### TASK TO COMPLETE:
Extract everything from the first line through the line with "return np.array(out)", both ends included, except for any pictures.

### DATA EXTRACT:

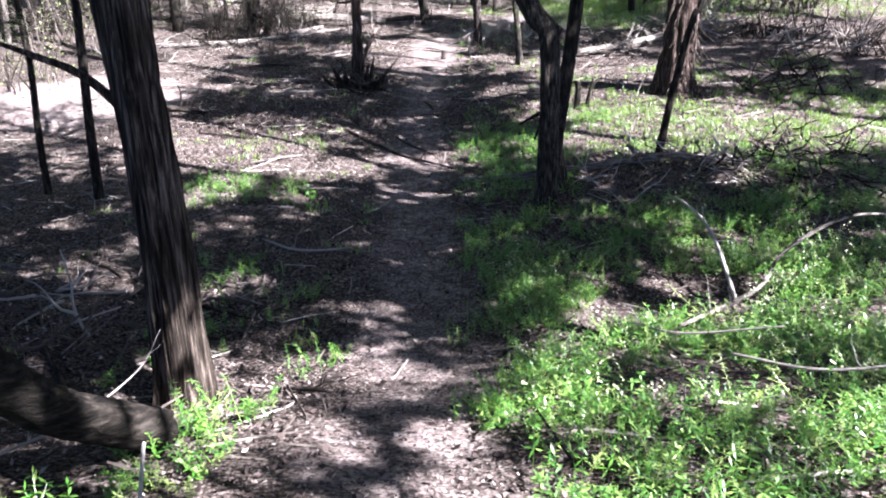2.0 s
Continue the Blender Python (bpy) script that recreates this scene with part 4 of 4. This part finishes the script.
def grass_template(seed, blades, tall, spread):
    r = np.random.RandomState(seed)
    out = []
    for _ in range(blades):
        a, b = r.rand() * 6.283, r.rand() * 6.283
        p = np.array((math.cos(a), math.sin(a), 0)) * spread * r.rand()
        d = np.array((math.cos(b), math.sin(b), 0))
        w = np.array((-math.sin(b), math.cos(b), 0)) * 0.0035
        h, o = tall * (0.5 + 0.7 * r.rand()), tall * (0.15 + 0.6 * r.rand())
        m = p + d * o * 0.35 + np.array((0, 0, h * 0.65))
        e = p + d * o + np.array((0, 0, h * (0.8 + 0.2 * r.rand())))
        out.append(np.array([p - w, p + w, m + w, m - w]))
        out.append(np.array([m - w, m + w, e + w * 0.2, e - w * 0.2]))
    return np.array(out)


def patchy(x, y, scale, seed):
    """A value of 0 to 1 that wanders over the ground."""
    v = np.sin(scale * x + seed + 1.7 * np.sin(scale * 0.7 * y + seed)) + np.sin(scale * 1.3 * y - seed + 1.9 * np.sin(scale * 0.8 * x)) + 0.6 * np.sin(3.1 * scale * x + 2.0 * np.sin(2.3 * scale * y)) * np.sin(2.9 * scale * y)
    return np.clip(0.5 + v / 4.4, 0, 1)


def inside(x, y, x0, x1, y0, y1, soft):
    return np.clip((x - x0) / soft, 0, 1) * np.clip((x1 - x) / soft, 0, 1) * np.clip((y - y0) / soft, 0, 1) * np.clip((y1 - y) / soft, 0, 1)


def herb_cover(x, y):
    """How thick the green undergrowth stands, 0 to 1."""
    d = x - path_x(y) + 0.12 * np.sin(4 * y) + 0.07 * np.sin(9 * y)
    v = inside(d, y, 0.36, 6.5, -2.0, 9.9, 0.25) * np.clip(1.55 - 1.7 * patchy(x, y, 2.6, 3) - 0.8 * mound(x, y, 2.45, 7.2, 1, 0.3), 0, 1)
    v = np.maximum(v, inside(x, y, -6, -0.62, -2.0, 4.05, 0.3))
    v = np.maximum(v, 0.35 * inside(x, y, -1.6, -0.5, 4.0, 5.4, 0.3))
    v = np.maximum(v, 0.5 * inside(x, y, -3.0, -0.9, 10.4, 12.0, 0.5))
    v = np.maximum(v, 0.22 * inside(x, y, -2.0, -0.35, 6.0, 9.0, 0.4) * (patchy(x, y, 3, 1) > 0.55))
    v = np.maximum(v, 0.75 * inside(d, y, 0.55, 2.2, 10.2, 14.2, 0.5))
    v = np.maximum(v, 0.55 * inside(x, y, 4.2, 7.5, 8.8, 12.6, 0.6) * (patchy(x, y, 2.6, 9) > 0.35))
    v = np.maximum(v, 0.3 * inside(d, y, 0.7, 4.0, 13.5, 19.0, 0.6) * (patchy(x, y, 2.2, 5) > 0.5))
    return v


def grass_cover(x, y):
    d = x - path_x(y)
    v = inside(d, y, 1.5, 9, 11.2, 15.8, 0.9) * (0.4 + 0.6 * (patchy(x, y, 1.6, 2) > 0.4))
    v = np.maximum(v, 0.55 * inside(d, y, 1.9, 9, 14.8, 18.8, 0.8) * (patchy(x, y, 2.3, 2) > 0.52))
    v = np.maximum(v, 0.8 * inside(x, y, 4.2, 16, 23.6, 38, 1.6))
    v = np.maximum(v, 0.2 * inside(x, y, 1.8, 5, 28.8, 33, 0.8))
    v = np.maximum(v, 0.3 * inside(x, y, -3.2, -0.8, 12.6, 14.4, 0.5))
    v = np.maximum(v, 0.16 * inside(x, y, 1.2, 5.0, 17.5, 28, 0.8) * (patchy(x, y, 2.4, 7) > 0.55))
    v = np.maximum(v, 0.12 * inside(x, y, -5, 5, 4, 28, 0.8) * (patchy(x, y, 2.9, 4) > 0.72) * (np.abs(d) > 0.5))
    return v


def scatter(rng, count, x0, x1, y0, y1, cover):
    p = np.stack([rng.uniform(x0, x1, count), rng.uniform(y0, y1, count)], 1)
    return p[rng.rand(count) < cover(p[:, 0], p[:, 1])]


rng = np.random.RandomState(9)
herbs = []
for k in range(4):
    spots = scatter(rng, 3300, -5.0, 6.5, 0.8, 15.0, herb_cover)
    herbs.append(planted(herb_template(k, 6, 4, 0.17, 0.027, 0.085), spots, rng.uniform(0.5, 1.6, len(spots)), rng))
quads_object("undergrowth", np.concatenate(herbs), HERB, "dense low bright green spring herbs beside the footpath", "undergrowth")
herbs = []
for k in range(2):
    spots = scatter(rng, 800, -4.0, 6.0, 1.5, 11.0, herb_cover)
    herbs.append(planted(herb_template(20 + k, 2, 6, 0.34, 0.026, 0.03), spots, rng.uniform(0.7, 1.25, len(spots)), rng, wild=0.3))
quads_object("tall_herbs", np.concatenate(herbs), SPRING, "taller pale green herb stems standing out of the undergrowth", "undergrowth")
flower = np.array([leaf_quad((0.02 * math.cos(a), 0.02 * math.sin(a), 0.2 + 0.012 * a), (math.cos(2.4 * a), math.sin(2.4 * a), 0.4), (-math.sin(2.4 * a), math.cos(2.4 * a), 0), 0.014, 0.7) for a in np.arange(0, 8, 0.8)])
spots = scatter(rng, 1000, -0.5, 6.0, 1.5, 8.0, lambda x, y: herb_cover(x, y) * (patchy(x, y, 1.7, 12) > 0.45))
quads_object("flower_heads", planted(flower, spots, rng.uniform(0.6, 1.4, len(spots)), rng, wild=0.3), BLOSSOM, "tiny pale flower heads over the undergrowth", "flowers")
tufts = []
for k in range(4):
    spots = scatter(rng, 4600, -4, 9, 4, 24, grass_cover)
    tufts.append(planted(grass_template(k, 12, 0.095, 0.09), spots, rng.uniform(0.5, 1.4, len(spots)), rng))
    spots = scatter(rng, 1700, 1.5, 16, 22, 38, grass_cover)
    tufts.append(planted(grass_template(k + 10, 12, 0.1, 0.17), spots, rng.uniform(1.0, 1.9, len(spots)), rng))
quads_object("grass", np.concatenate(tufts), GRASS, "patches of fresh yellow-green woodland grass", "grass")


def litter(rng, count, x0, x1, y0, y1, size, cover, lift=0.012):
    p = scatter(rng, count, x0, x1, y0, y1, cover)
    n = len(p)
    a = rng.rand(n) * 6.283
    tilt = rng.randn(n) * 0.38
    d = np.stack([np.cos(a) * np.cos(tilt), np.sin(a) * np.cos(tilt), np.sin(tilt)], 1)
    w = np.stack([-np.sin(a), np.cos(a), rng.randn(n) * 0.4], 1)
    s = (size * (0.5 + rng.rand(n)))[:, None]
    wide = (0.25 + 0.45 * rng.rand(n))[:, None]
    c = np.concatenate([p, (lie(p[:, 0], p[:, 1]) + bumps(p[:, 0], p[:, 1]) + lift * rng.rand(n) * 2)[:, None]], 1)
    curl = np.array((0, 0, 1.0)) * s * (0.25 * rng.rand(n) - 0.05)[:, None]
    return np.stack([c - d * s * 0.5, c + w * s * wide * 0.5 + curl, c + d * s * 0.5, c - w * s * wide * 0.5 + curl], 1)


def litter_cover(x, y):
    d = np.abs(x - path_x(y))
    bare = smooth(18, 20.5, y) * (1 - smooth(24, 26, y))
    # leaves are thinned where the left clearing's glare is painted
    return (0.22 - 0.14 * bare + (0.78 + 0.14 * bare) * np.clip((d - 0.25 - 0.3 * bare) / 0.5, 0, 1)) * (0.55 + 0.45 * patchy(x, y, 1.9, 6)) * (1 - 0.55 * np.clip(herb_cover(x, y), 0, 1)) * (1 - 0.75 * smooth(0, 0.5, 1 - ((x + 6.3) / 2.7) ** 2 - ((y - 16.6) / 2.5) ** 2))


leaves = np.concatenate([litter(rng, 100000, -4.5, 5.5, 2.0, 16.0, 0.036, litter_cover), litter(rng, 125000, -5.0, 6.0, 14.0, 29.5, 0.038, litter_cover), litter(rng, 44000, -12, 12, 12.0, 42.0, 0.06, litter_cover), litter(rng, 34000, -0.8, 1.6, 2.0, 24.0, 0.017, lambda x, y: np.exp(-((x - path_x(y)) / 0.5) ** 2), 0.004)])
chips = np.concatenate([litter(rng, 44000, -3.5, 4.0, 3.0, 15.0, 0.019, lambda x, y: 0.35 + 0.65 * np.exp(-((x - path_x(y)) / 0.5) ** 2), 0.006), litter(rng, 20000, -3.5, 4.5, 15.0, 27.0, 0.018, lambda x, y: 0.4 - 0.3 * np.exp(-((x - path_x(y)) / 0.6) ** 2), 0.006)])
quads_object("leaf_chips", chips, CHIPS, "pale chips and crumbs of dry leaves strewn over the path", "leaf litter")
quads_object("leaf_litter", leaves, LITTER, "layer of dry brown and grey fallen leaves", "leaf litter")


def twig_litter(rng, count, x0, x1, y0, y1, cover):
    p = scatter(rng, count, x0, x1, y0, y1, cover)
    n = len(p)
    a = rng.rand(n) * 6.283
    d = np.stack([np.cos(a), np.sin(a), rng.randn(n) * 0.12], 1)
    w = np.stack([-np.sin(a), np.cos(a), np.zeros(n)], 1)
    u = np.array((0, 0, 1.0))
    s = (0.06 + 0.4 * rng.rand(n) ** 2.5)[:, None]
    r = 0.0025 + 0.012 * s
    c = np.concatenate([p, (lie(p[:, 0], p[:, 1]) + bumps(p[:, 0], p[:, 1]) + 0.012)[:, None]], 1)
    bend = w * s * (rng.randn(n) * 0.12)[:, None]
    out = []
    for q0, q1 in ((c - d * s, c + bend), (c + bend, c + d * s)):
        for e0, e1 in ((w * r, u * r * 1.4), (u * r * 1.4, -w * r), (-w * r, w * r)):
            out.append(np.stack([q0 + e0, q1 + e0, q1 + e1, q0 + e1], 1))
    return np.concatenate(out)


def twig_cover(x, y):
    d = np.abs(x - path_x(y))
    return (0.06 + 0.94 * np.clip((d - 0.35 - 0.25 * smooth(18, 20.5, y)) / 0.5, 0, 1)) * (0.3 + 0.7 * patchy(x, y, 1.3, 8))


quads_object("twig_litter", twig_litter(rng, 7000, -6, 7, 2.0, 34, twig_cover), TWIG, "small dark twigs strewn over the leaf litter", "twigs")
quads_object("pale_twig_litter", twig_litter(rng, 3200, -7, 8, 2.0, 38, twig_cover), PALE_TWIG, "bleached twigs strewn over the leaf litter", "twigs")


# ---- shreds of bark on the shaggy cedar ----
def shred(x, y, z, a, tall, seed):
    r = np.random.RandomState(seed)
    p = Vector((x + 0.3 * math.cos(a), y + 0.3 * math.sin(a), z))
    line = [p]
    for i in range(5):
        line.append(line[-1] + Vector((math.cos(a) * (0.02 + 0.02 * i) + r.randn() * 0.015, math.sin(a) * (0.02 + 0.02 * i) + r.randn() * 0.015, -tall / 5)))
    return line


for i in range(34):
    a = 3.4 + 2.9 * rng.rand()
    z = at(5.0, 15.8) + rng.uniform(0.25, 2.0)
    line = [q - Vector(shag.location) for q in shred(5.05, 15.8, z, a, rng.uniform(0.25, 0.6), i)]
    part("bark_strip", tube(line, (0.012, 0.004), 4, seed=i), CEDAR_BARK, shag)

### ANSWER IN FULL:
2.0 s
Continue the Blender Python (bpy) script that recreates this scene with part 4 of 4. This part finishes the script.
def grass_template(seed, blades, tall, spread):
    r = np.random.RandomState(seed)
    out = []
    for _ in range(blades):
        a, b = r.rand() * 6.283, r.rand() * 6.283
        p = np.array((math.cos(a), math.sin(a), 0)) * spread * r.rand()
        d = np.array((math.cos(b), math.sin(b), 0))
        w = np.array((-math.sin(b), math.cos(b), 0)) * 0.0035
        h, o = tall * (0.5 + 0.7 * r.rand()), tall * (0.15 + 0.6 * r.rand())
        m = p + d * o * 0.35 + np.array((0, 0, h * 0.65))
        e = p + d * o + np.array((0, 0, h * (0.8 + 0.2 * r.rand())))
        out.append(np.array([p - w, p + w, m + w, m - w]))
        out.append(np.array([m - w, m + w, e + w * 0.2, e - w * 0.2]))
    return np.array(out)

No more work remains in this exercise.